O que me leva ao meu segundo especialista no assunto, Tom Steyer, o antigo investidor de fundos multimercados, que está dedicando sua fortuna de bilhões de dólares para uma onda de causas progressistas, como registro de eleitores, mudanças climáticas e o impeachment de Donald Trump.

Steyer preenche todos os requisitos de um liberal. Ele é a favor de um imposto sobre fortunas e ele e sua esposa assinaram a Giving Pledge. Ele não vive em luxo excessivo — ele dirige um Chevrolet Volt. Ainda assim, eu me perguntei quando conversei ao telefone com ele, semana passada: Não estaríamos melhor se não tivéssemos que nos preocupar com pessoas ricas como ele tentando alterar o processo político? Steyer foi afável e eloquente; ele falou comigo durante quase uma hora sobre seu interesse em justiça econômica e suas crenças em organizações de base. Em determinado ponto, comparei suas doações com as dos Irmãos Koch, e ele pareceu genuinamente aflito com comparação. 

“Eu compreendo os problemas reais do dinheiro na política,” disse. “Nós temos um sistema que sei que não é certo, mas é o sistema que temos, e nós estamos tentando o máximo possível para mudá-lo.”

Eu admiro seu zelo. Mas se nós tolerarmos os supostamente “bons” bilionários na política, inevitavelmente deixamos as portas abertas para os ruins. E eles nos ultrapassarão.
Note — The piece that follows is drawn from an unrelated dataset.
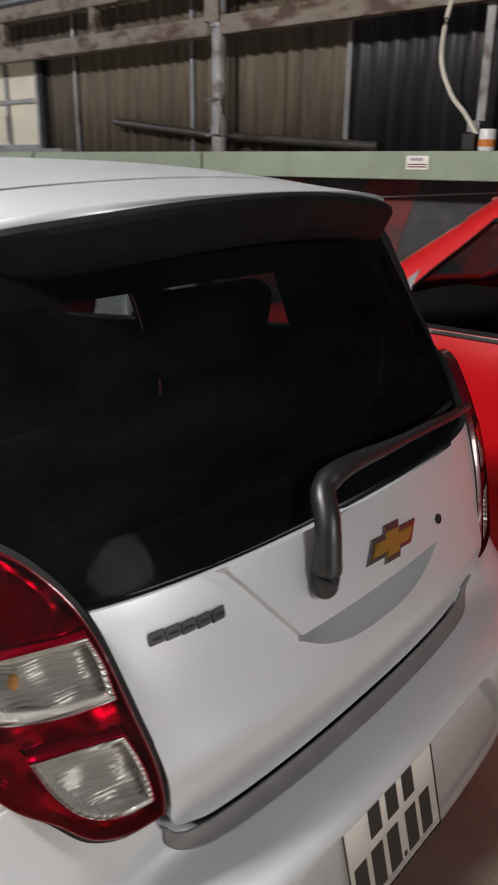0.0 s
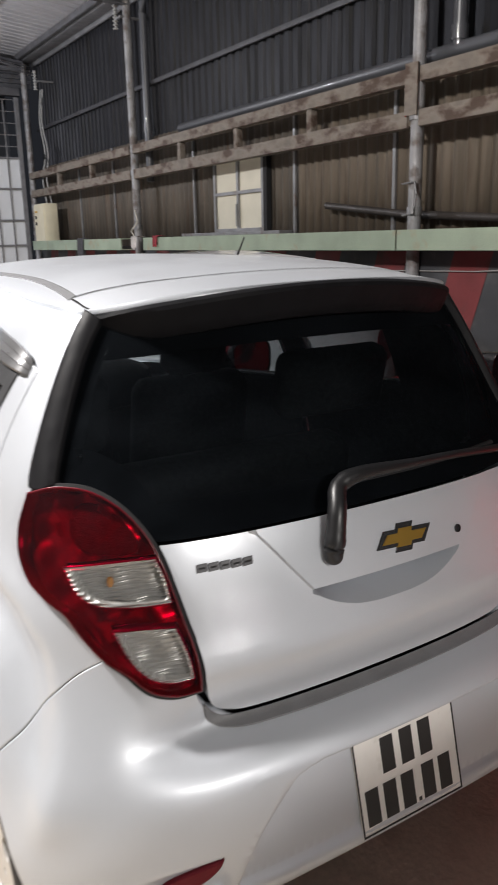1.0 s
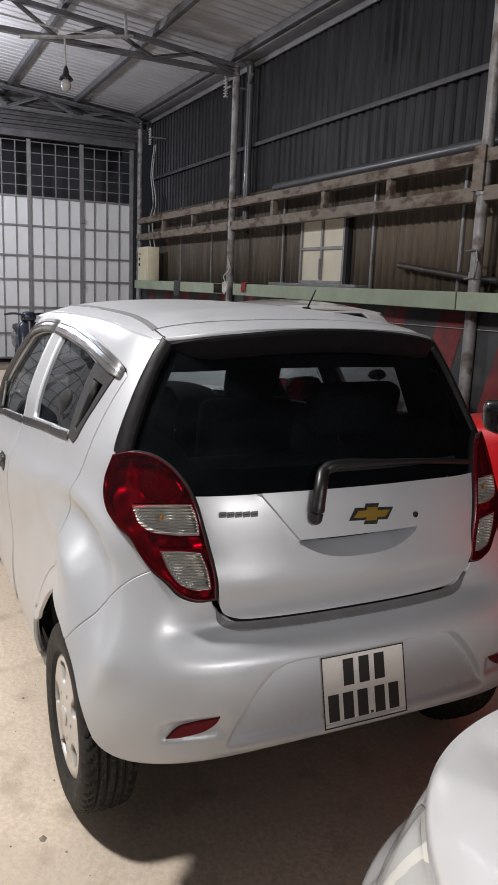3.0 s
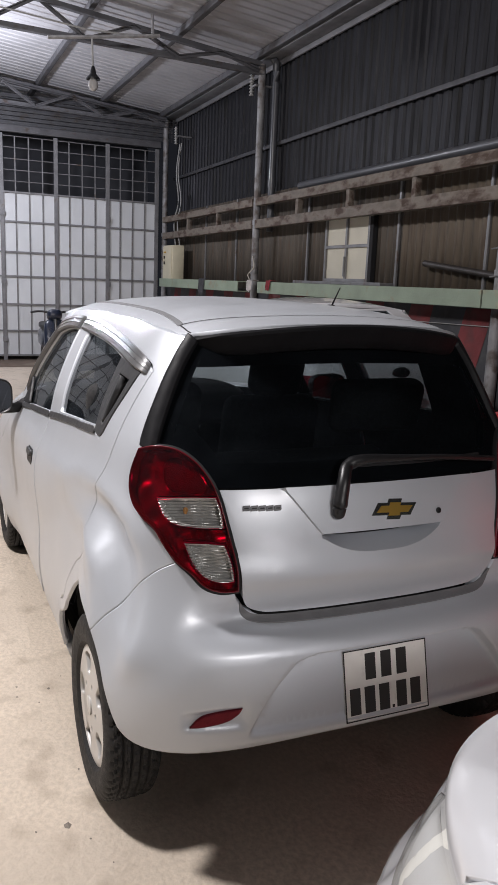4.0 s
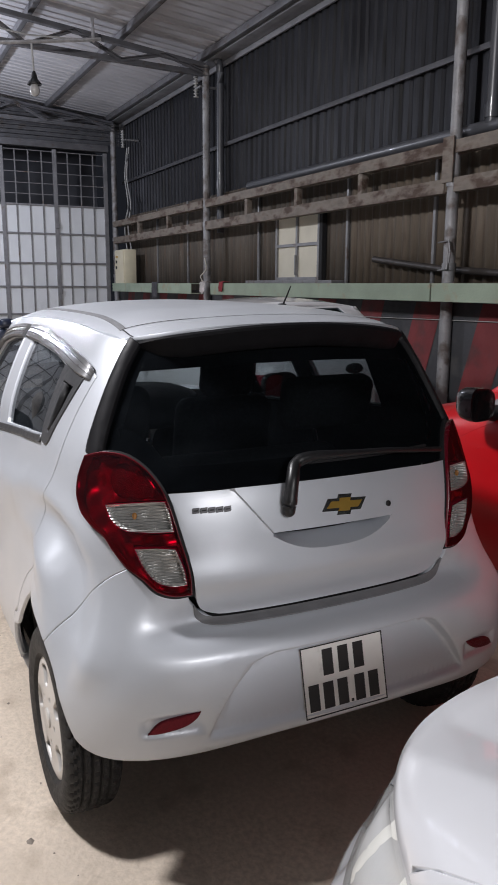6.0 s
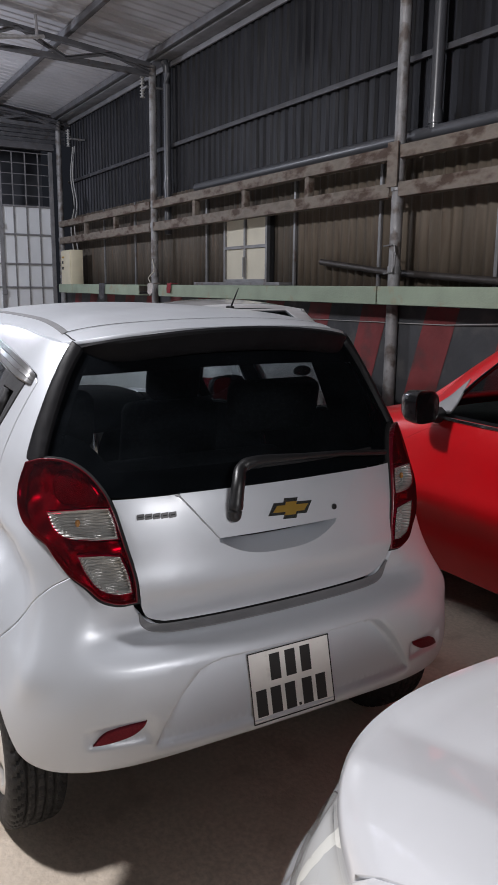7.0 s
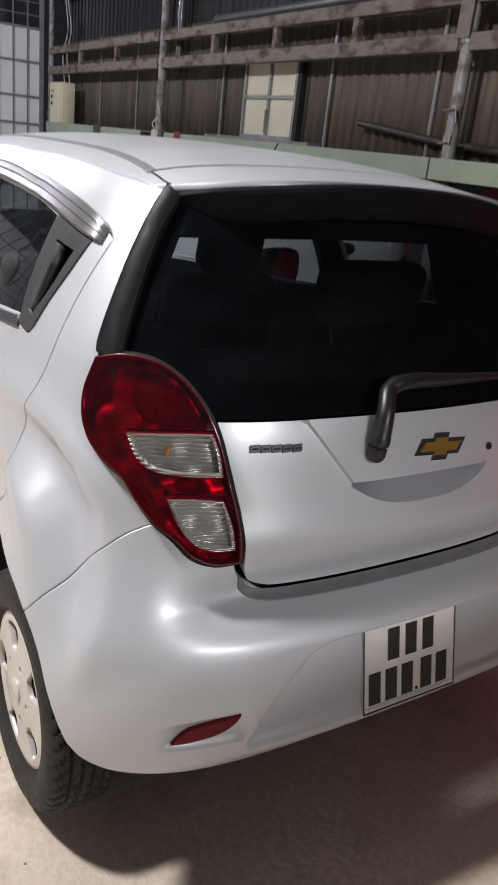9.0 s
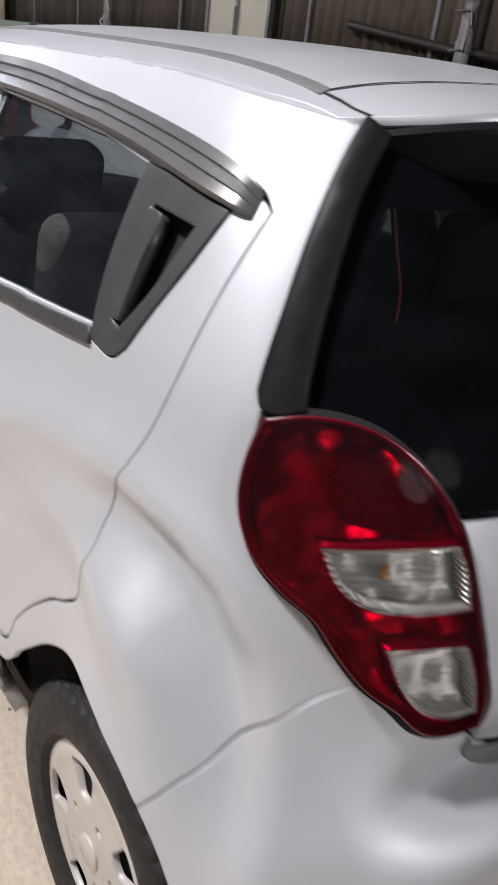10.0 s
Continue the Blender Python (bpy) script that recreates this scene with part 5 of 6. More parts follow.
# rear window and spoiler
window_left = [(.497, 1.046), (.518, 1.068), (.556, 1.108), (.615, 1.134), (.690, 1.143), (.706, 1.165), (.703, 1.20), (.690, 1.29), (.678, 1.36), (.662, 1.41)]
window_poly = outline(window_left, [(.662, 1.41), (.3, 1.425), (0, 1.43), (-.3, 1.425), (-.662, 1.41)], [(-a, b) for a, b in window_left[::-1]], [(-.497, 1.046), (0, 1.052), (.497, 1.046)])
rear_window = patch("rear_window", SKIN, window_poly, M_REARGLASS, car, step=0.05, lift=-0.010, lip=0, label="dark tinted rear window")
frit = inset(window_poly, 0.062)
patch("frit", SKIN, window_poly, M_FRIT, rear_window, holes=[even(frit, 0.05)], step=0.03, lift=-0.015, lip=0)


def spoiler_line(y):
    return -0.252 - 0.36 * y * y - 6.6 * abs(y) ** 6


bm = bmesh.new()
rows = []
for j in range(49):
    y = -0.485 + 0.97 * j / 48
    xe = spoiler_line(y)
    turn = max(0, (abs(y) - 0.38) / 0.105) ** 2
    xe, zt = xe - 0.030 * turn, 1.474 - 0.215 * y * y - 0.016 * turn
    rows.append([bm.verts.new((xe + dx - (0.0 if i < 5 else 0.25 * max(0, abs(y) - 0.40)), y, zt + dz)) for i, (dx, dz) in enumerate([(-0.115, -0.012), (-0.09, -0.008), (-0.045, -0.002), (-0.012, 0.0012), (-0.002, -0.004), (0.0, -0.012), (-0.018, -0.045), (-0.030, -0.066), (-0.040, -0.071), (-0.075, -0.066)])])
for a, b in zip(rows, rows[1:]):
    for i in range(len(a) - 1):
        bm.faces.new((a[i], a[i + 1], b[i + 1], b[i]))
bm.faces.new(rows[0])
bm.faces.new(rows[-1])
spoiler = part("spoiler", bm, M_SPOILER, car, "black roof spoiler over the rear window", smooth=True)

# roof


class Roof:
    middle = np.array((-1.2, 0, 0.5))

    def __call__(self, x, y):
        return (x, y, roof_height(x, y))


roof_skin = Roof()
back_line = [(spoiler_line(y) - 0.020 - 0.1 * max(0, abs(y) - 0.4), y) for y in np.linspace(-0.49, 0.49, 13)]
sill_line = [(x, RIM_Y(x) - 0.001) for x in (-.60, -.75, -1.0, -1.3, -1.6, -1.9, -2.12)]
roof_poly = outline(back_line, [back_line[-1]] + sill_line, [sill_line[-1], (-2.2, .3), (-2.23, 0), (-2.2, -.3), (sill_line[-1][0], -sill_line[-1][1])], [(x, -y) for x, y in sill_line[::-1]] + [back_line[0]])
roof_panel = patch("roof_panel", roof_skin, roof_poly, M_PAINT, car, step=0.04, lift=0.0005, lip=0.015, gap=0.0012, ease=0.0012)
patch("roof_rail_gap", roof_skin, inset(roof_poly, -0.003), M_TRIM, car, step=0.05, lift=-0.010, lip=0.0)
DITCH = [(-2.05, .415), (-1.6, .437), (-1.2, .440), (-.90, .446), (-.69, .458), (-.51, .468)]
for k in (1, -1):
    a, b = [(x, k * (y + 0.009)) for x, y in DITCH], [(x, k * (y - 0.009)) for x, y in DITCH[::-1]]
    patch("roof_ditch_strip", roof_skin, outline(a, [a[-1], b[0]], b, [b[-1], a[0]]), M_DITCH, car, step=0.03, lift=0.0022, lip=0.003, ease=0.002, label="grey rubber strip in the roof ditch")
    patch("roof_seam", roof_skin, outline([(-.51, k * .472), (-.43, k * .466)], [(-.43, k * .466), (-.43, k * .462)], [(-.43, k * .462), (-.51, k * .468)], [(-.51, k * .468), (-.51, k * .472)]), M_GAP, car, step=0.03, lift=0.0016, lip=0.0, ease=0.0005)
patch("roof_seam", roof_skin, outline([(-.510, -.465), (-.47, -.33), (-.441, -.2), (-.43, 0), (-.441, .2), (-.47, .33), (-.510, .465)], [(-.510, .465), (-.5145, .465)], [(-.5145, .465), (-.4745, .33), (-.4455, .2), (-.4345, 0), (-.4455, -.2), (-.4745, -.33), (-.5145, -.465)], [(-.5145, -.465), (-.510, -.465)]), M_GAP, car, step=0.03, lift=0.0016, lip=0.0, ease=0.0005)
# windscreen, bonnet and nose
front = SKIN.total
screen = outline([(2.62, 1.40), (2.80, 1.20), (3.05, 1.00)], [(3.05, 1.00), (front, .995), (2 * front - 3.05, 1.00)], [(2 * front - 3.05, 1.00), (2 * front - 2.80, 1.20), (2 * front - 2.62, 1.40)], [(2 * front - 2.62, 1.40), (front, 1.445), (2.62, 1.40)])


class Wrapped:
    """The skin carried on past the middle of the nose."""

    middle = SKIN.middle

    def __call__(self, s, z):
        return SKIN(s, z) if s <= front else SKIN(s - 2 * front, z)


WRAP = Wrapped()
patch("windscreen", WRAP, screen, M_CLEAR, car, step=0.08, lift=-0.004, lip=0)
nose_poly = outline([(3.02, .985), (front, .99), (2 * front - 3.02, .985)], [(2 * front - 3.02, .985), (2 * front - 3.35, .885), (2 * front - 3.6, .805), (2 * front - 3.80, .63)], [(2 * front - 3.80, .63), (2 * front - 3.78, .2)], [(2 * front - 3.78, .2), (3.78, .2)], [(3.78, .2), (3.80, .63)], [(3.80, .63), (3.6, .805), (3.35, .885), (3.02, .985)])
patch("bonnet_and_nose", WRAP, nose_poly, M_PAINT, car, step=0.045, lip=0.02)
for k in (1, -1):
    side = lambda p: p if k == 1 else flip(p)
    patch("windscreen_pillar", SKIN, side(outline([(2.255, 1.385), (2.44, 1.325), (2.605, 1.228), (2.81, 1.042)], [(2.81, 1.042), (2.87, .985)], [(2.87, .985), (3.02, .985)], [(3.02, .985), (2.80, 1.20), (2.62, 1.42)], [(2.62, 1.42), (2.255, 1.436)], [(2.255, 1.436), (2.255, 1.385)])), M_PAINT, car, step=0.03, lip=0.02)
# floor pan, closing the underside
part("floor_pan", box(bmesh.new(), -3.3, -0.30, -0.56, 0.56, 0.24, 0.32, 0.02), M_GAP, car)
for x in (-0.5, -2.875):
    for k in (1, -1):
        arch_liner(x - 0.025, -k * 0.665, k, 0.345, car, 0.2, 0.35)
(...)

Quando o capitalismo norte americano nos envia seus bilionários, não está enviando os melhores. Está nos enviando pessoas que tem muitos problemas, e elas trazem esses problemas com elas.

Elas estão trazendo desigualdade e injustiça. Elas estão comprando políticos.

E alguns, creio eu, são boas pessoas.


Farhad Manjoo - Jornalista e escritor norte americano. Foi redator da revista Slate de 2008 a 2013 e logo depois se juntou ao The Wall Street Journal como colunista de tecnologia.